Enables an administrator to recover access to a file that previously was denied, by making the administrator the owner of the file. This command is typically used on batch files.


takeown [/s <computer> [/u [<domain>\]<username> [/p [<password>]]]] /f <filename> [/a] [/r [/d {Y|N}]]


Parameter Description
/s <computer> Specifies the name or IP address of a remote computer (do not use backslashes). The default value is the local computer. This parameter applies to all of the files and folders specified in the command.
/u [<domain>\]<username> Runs the script with the permissions of the specified user account. The default value is system permissions.
/p [<[password>] Specifies the password of the user account that is specified in the /u parameter.
/f <filename> Specifies the file name or directory name pattern. You can use the wildcard character * when specifying the pattern. You can also use the syntax <sharename>\<filename>.
/a Gives ownership to the Administrators group instead of the current user. If you don't specify this option, file ownership is given to the user who is currently logged on to the computer.
/r Performs a recursive operation on all files in the specified directory and subdirectories.
/d {Y | N} Suppresses the confirmation prompt that is displayed when the current user does not have the List Folder permission on a specified directory, and instead uses the specified default value.
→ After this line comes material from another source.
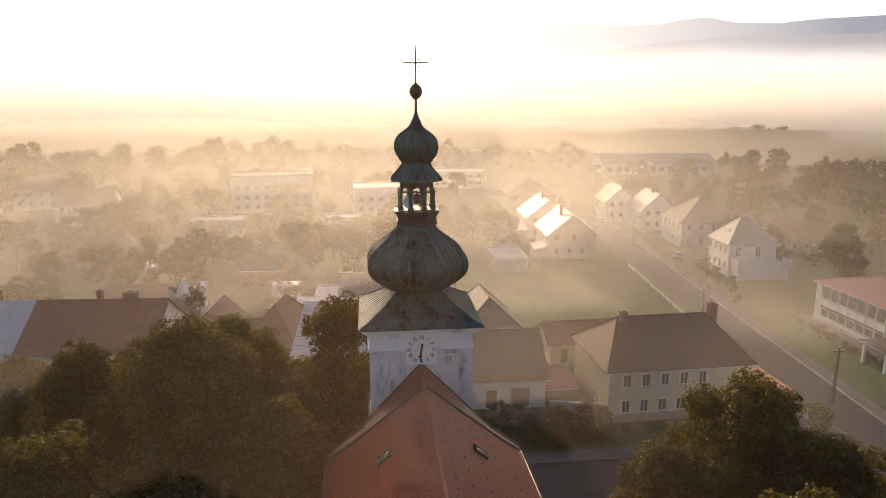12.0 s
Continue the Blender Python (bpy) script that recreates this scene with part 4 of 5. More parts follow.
house("house", "low house with a dark tiled roof", pose(92.0, 104.0, 0, 0, 0, -4), 14.0, 9.0, 3.6, 7.0, "gable_x", "plaster_beige", "tile_old", over=0.4, holes={"S": V(4, 1.0, 3)})
# blocks and halls further off
house("apartment_block", "pale flat-roofed apartment block with bright parapet", pose(-46.0, 174.0, 0, 0, 0, 6), 25.0, 13.0, 11.5, 12.0, "flat", "plaster_white", "felt", over=0.2, rim=True,
      holes={"S": [(2 + 3.0 * i, 1.4 + 3.0 * j, 1.5, 1.4) for i in range(8) for j in range(3)]}, category="apartment block", gutter=False)
house("apartment_block", "pale flat-roofed apartment block with roof superstructure", pose(-7.5, 166.0, 0, 0, 0, 4), 17.0, 13.0, 8.4, 9.0, "flat", "plaster_white", "metal_roof", over=0.2,
      holes={"S": [(2 + 3.0 * i, 1.4 + 3.0 * j, 1.5, 1.4) for i in range(5) for j in range(2)]}, category="apartment block", gutter=False)
house("school", "long low building with a pale flat roof", pose(11.0, 229.0, 0, 0, 0, -4), 32.0, 12.0, 6.0, 6.5, "flat", "plaster_white", "metal_roof", over=0.2,
      holes={"S": [(2.5 + 3.4 * i, 1.2 + 2.8 * j, 2.2, 1.4) for i in range(9) for j in range(2)]}, category="school", gutter=False)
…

Valid values for the /d option are:
  • Y - Take ownership of the directory.
  • N - Skip the directory.

    You must use this option in conjunction with the /r option.

/? Displays help at the command prompt.


  • Mixed patterns using (? and *) aren't supported by takeown command.

  • After deleting the lock with takeown, you might have to use Windows Explorer to give yourself full permissions to the files and directories before you can delete them.